WHAT YOU SHOULD DO
Tally the lines that contain "this" and report the total alone.

### ENTRIES SUPPLIED ###

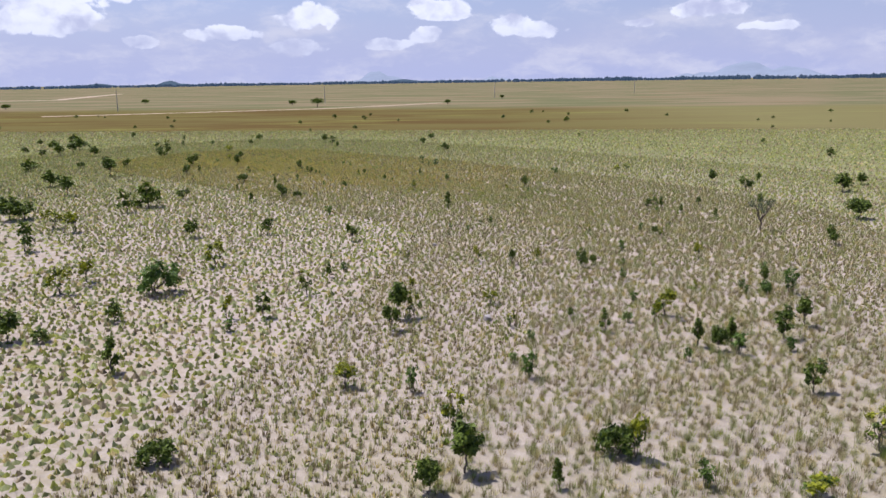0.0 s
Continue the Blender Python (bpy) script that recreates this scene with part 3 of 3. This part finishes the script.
BUSHES = [
    tree_proto("bush", 21, BUSHY, 1.5, 2.0, 15, 8, 0.21, LEAF_DARK, LEAFY, "bush", 0.14),
    tree_proto("bush", 22, BUSHY, 1.5, 2.0, 13, 8, 0.2, LEAF_SHRUB, LEAFY, "bush", 0.12),
]
GOLDS = [
    tree_proto("savanna_tree", 31, ROUND, 2.0, 1.5, 13, 7, 0.2, LEAF_YELLOW, GOLD, "tree", 0.42),
    tree_proto("savanna_tree", 32, FORKED, 2.0, 1.6, 14, 7, 0.2, LEAF_YELLOW, GOLD, "tree", 0.34),
    tree_proto("savanna_tree", 33, RAGGED, 2.0, 1.5, 14, 7, 0.19, LEAF_YELLOW, GOLD, "tree", 0.26),
]
SHRUBS = [
    shrub_proto("shrub", 41, 1.0, 1.0, 5, 220, 0.14, LEAF_SHRUB, BUSH),
    shrub_proto("shrub", 42, 1.0, 1.0, 4, 170, 0.14, LEAF_SHRUB, BUSH),
    shrub_proto("shrub", 43, 1.0, 1.0, 6, 260, 0.13, LEAF_SHRUB, BUSH),
]
AWAY = "small dark-green tree far out on the plain"
FARDOMES = [tree_proto("savanna_tree", 64, SPREAD, 2.0, 2.0, 5, 5, 0.42, LEAF_DARK, AWAY, "tree", 0.3), tree_proto("savanna_tree", 65, BUSHY, 2.0, 2.0, 5, 5, 0.42, LEAF_DARK, AWAY, "tree", 0.2)]
FARS = [
    tree_proto("savanna_tree", 61, ROUND, 2.0, 1.5, 9, 5, 0.36, LEAF_DARK, AWAY, "tree", 0.34),
    tree_proto("savanna_tree", 62, FORKED, 2.0, 1.5, 9, 5, 0.36, LEAF_DARK, AWAY, "tree", 0.24),
    tree_proto("savanna_tree", 63, RAGGED, 2.0, 1.5, 10, 5, 0.34, LEAF_DARK, AWAY, "tree", 0.28),
]
WITHERED = shrub_proto("withered_shrub", 44, 1.0, 0.8, 3, 110, 0.15, LEAF_RUST, "small withered shrub with reddish-brown leaves in the grass")
BARE = bare_proto()
PLANTS = [plant_proto(51), plant_proto(52)]
STEM = tagged(new("dead_stem"), "thin dead stem standing upright in the grass", "stem")
part("stalk", mesh_of("stalk", *tube([(0, 0, -0.05), (0.02, 0, 0.35), (-0.01, 0.02, 0.7), (0.03, 0, 1.0)], [0.014, 0.012, 0.009, 0.005], 5), [BARK]), STEM)
PICK = random.Random(9)
USED = set()


def place(kinds, x, y, tall, wide, unit_tall, unit_wide):
    proto = kinds[PICK.randrange(len(kinds))]
    m = pose(x, y, float(relief_at(x, y)) - 0.02, PICK.uniform(-4, 4), PICK.uniform(-4, 4), PICK.uniform(0, 360)) @ Matrix.Diagonal((wide / unit_wide, wide / unit_wide, tall / unit_tall, 1))
    if proto.name not in USED:
        USED.add(proto.name)
        proto.matrix_basis = m
        return proto
    return copy_thing_plain(proto, m)


def copy_thing_plain(proto, m):
    """A copy at m, whose scale alone counts."""
    s = m.to_scale()
    loc, rot, _ = m.decompose()
    keep = proto.scale.copy()
    proto.scale = s
    out = copy_thing(proto, Matrix.LocRotScale(loc, rot, None))
    proto.scale = keep
    return out


SPOTS = []


def tree_at(x, y, tall, wide):
    """A tree whose top stands tall above the brim of the basin."""
    SPOTS.append((x, y))
    aspect = wide / tall
    tall += float(basin_at(x, y)) * min(1.0, tall / 1.2)
    wide = min(max(wide * 1.08, tall * 0.4), tall * 1.5)
    if off_line(np.array([(x, y)]), LINE)[0] > 48:
        if aspect > 0.95:
            return place(FARDOMES, x, y, tall * 1.04, wide, 2.0, 2.0)
        return place(FARS, x, y, tall * 1.04, wide, 2.0, 1.5)
    if aspect > 1.02:
        return place(WIDES, x, y, tall * 1.04, wide, 2.0, 2.2)
    if aspect < 0.68:
        return place(SLIMS, x, y, tall * 1.04, wide, 2.0, 1.0)
    return place(TREES, x, y, tall * 1.04, wide, 2.0, 1.5)


def yellow_at(x, y, tall, wide):
    SPOTS.append((x, y))
    tall += float(basin_at(x, y)) * min(1.0, tall / 1.2)
    return place(GOLDS, x, y, tall * 1.04, min(max(wide * 1.05, tall * 0.42), tall * 1.5), 2.0, 1.5)


def bush_at(x, y, tall, wide):
    SPOTS.append((x, y))
    tall += float(basin_at(x, y)) * min(1.0, tall / 1.2)
    return place(BUSHES, x, y, tall * 1.04, wide, 1.5, 2.0)


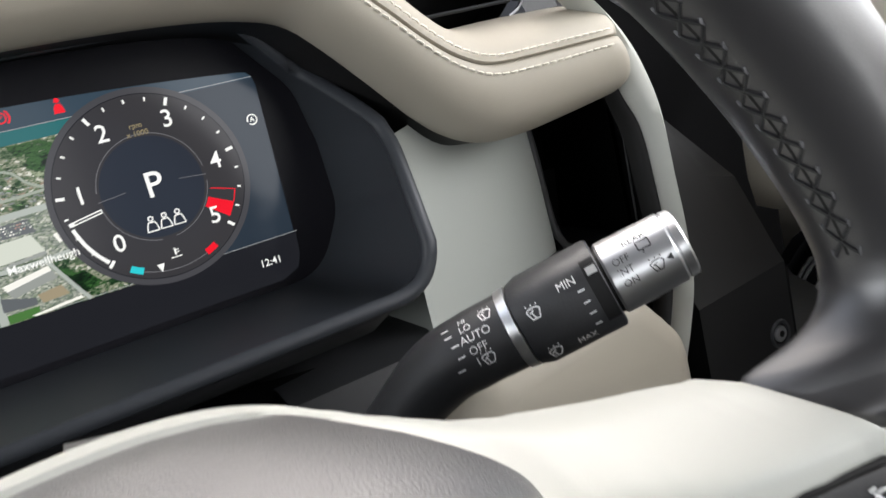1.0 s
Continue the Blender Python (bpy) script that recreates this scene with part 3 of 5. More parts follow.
# the marker of the car
lit("position_arrow", flat([(0.0011, -0.0183), (0.0060, -0.0238), (0.0011, -0.0226), (-0.0040, -0.0236)], YM - 0.0003), S_WHITE, navmap)
lit("position_arrow", flat([(0.0011, -0.0185), (0.0054, -0.0226), (0.0011, -0.0216), (-0.0034, -0.0225)], YM - 0.0004), S_RED, navmap)
lit("road_sign", flat(rounded([(-0.0284, 0.0054), (-0.0150, 0.0054), (-0.0150, 0.0096), (-0.0284, 0.0096)], 0.0008, 4), YM - 0.0003), M_ROOF, navmap)
lit("road_sign", flat(rounded([(-0.0222, -0.0074), (-0.0058, -0.0074), (-0.0058, -0.0030), (-0.0222, -0.0030)], 0.0008, 4), YM - 0.0003), M_ROOF, navmap)
YT = Y0 - 0.0008


def say(text, x, z, size, material=S_WHITE, parent=None, align="CENTER", y=YT):
    return lit("lettering", placed(words(text, size, align, bold=0.008), x, y, z), material, parent)


say("A698", -0.0217, 0.0074, 0.0042, S_LOW, navmap)
say("B6352", -0.0140, -0.0053, 0.0044, S_LOW, navmap)
say("Road", -0.0342, 0.0128, 0.0052, S_WHITE, navmap)
say("Maxwellheugh", 0.0335, -0.0178, 0.0050, S_WHITE, navmap)
say("Maxwellheugh", 0.0012, 0.0346, 0.0052)
say("00", -0.0088, 0.0454, 0.0054, S_RING)
say("3063", 0.0001, 0.0454, 0.0054)
say("miles", 0.0106, 0.0453, 0.0042)
say("11/05/2022", 0.0015, 0.0414, 0.0054)
say("12", -0.1335, -0.0500, 0.0050)
say("c", -0.1275, -0.0500, 0.0050)
lit("degree_ring", disc(-0.1303, -0.0485, 0.0004, 0.0008, YT, n=16), S_WHITE)
say("12:41", 0.1265, -0.0490, 0.0050)
say("AUTO", -0.0575, 0.0405, 0.0028)
lit("lamp_symbol", disc(-0.0575, 0.0452, 0.0010, 0.0016, YT, n=20), S_WHITE)
lit("lamp_rays", merge(*[stroke(-0.0575 + 0.0021 * math.cos(a), 0.0452 + 0.0021 * math.sin(a), -0.0575 + 0.0030 * math.cos(a), 0.0452 + 0.0030 * math.sin(a), 0.0005, YT) for a in np.radians(range(0, 360, 60))]), S_WHITE)
# red warning lamps
lit("brake_lamp", disc(0.0360, 0.0425, 0.0018, 0.0024, YT, n=28), S_RED)
lit("brake_lamp_side", merge(disc(0.0360, 0.0425, 0.0030, 0.0037, YT, 130, 230, 16), disc(0.0360, 0.0425, 0.0030, 0.0037, YT, -50, 50, 16)), S_RED)
say("P", 0.0360, 0.0425, 0.0028, S_RED)
lit("belt_lamp", merge(disc(0.0582, 0.0448, 0, 0.0011, YT, n=18), flat([(0.0560, 0.0395), (0.0604, 0.0395), (0.0600, 0.0418), (0.0592, 0.0434), (0.0572, 0.0434), (0.0564, 0.0418)], YT)), S_RED)
# eco symbol
lit("eco_symbol", merge(disc(0.1370, 0.0180, 0.0020, 0.0026, YT, 20, 200, 24), disc(0.1370, 0.0180, 0.0020, 0.0026, YT, 225, 380, 24)), S_WHITE)
say("A", 0.1370, 0.0180, 0.0032)
# sensor holes over the display
for i in range(4):
    for j in range(3):
        if (i + j) % 2 == 0 or j == 1:
            lit("sensor_hole", flat([(0.0005 + 0.0052 * i - 0.0078 + dx, 0.0515 + 0.0026 * j + dz) for dx, dz in ((-0.0012, -0.0010), (0.0012, -0.0010), (0.0012, 0.0010), (-0.0012, 0.0010))], Y0 - 0.0001), CHAR)


def dial(x, z, name):
    face = lit(name, disc(x, z, 0, 0.0435, YT + 0.0003, n=72), S_DIAL, None, "black round dial with white figures")
    lit("bezel", disc(x, z, 0.0412, 0.0438, YT + 0.0001, n=96), S_RING, face)
    lit("inner_bezel", disc(x, z, 0.0408, 0.0412, YT + 0.0001, n=96), S_LOW, face)
    lit("core", disc(x, z, 0, 0.0225, YT + 0.0002, n=64), S_CORE, face)
    for a0, a1 in ((8, 172), (188, 262), (278, 352)):
        lit("core_line", disc(x, z, 0.0236, 0.0239, YT, a0, a1, 48), S_LINE, face)
    lit("level_line", stroke(x - 0.024, z - 0.0006, x - 0.012, z + 0.0006, 0.00025, YT), S_LINE, face)
    lit("level_line", stroke(x + 0.012, z + 0.0006, x + 0.024, z - 0.0006, 0.00025, YT), S_LINE, face)
    return face


def tick(face, x, z, a, r0, r1, w, material=S_WHITE):
    c, s = math.cos(radians(a)), math.sin(radians(a))
    lit("tick", stroke(x + r0 * c, z + r0 * s, x + r1 * c, z + r1 * s, w, YT - 0.0001), material, face)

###

ANSWER TO THE TASK
2